For instance, at SE Ranking, we make sure to create insightful, product-led content that shows our clients how to use our tools to solve their SEO and marketing challenges.
These stats suggest that our existing customers find our content useful and insightful.
But it can still be tricky to accurately pinpoint SEO as the sole cause of improved customer retention. Many factors come into play, like ads, seasonal patterns, and social media activity. It’s wise to invest resources in understanding how your current website visitors are using your site.
One effective approach involves segregating and differentiating between two distinct user categories:
- Cold users: These visitors are encountering your site for the first time.
- Loyal client users: These users have engaged with your brand before.
By doing this, you can understand what content your customers are interested in and how to keep them interested.
To identify the pages your customers visit most frequently, navigate to the Explore section and select the Paths Explorations report. This report will show you the paths that users take on your sight.
Here, you only need to filter the data to focus on returning users. Then select the Page title and screen name option to see exactly which pages clients visited.
This data gives you the power to make your content and optimization better for these users.
Gauging how long it takes to get a return on SEO investments
Patience is key when measuring the ROI of SEO, especially since results don’t happen overnight. According to studies, it usually takes 6-12 months to see a positive ROI from an SEO campaign, and peak results typically occur in the second or third year of the campaign. The time it takes to wait for campaign results also varies based on the industry. For instance, it takes approximately 10 months to break even in the IT Staffing niche, whereas the B2B SaaS niche might take around seven months.
So, SEO is a long-term game. Well-optimized content and strategic backlinking continue to attract traffic and generate conversions, leading to a steady revenue stream. But in addition to these long-term strategies, you can also work on some strategies to get quicker wins. It’s important to clearly explain to clients or colleagues that SEO takes time, and you can use industry-specific data to backyour explanations.
Moreover, instead of just choosing random time periods, a better way is to focus on smaller details and calculate ROI for individual categories, pages, or keywords. This can give you an idea of how much you stand to gain from improving the rankings of specific pages. It will also help you understand the impact of your efforts.

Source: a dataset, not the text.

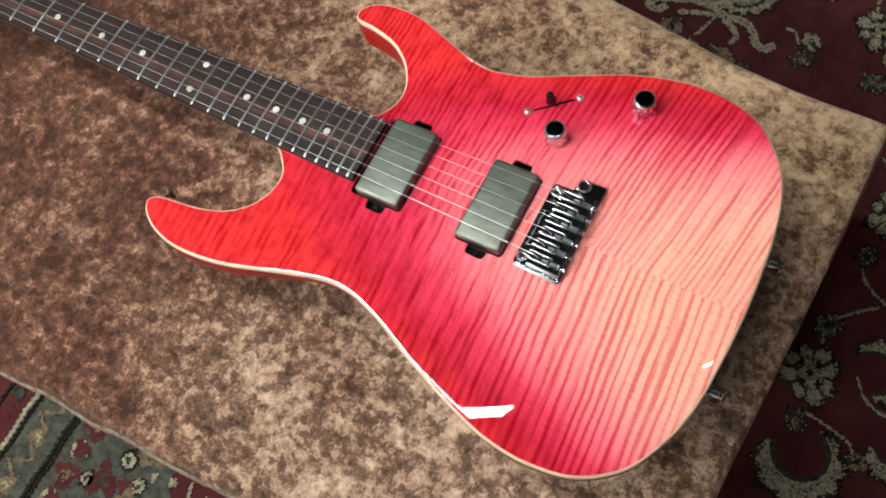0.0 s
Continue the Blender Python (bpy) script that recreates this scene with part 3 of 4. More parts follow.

Measuring SEO’s impact on your bottom line
Unlike paid advertising, SEO cannot be easily turned off. SEO keeps working, even when you’re not actively running SEO campaigns focused on immediate purchases. You can never fully control the impact of SEO on your business success.
While there isn’t a one-size-fits-all solution to address this, SEO is undeniably one of the most powerful marketing methods out there. Even though it’s hard to figure out exactly how much SEO is helping, you shouldn’t underestimate how powerful SEO can be. It’s like planting seeds that grow into strong trees: you nurture them, and with time, they become tall and sturdy. By working on your SEO and improving your website, you’re building a stronger online presence, and this can help your business succeed in the long run.
Wrapping up
In the world of digital marketing, understanding and measuring the results of your SEO efforts are crucial for steady growth. Taking a close look at the money and time you put into SEO helps you calculate the value generated by the people who visit your website, which helps you understand how well your efforts are paying off.
Sometimes, it’s not easy to figure out exactly how much you’re getting back from SEO. But remember that SEO is a powerful method for bringing in people to your website without having to pay for ads. It also helps your brand get noticed and is a valuable asset for keeping people interested.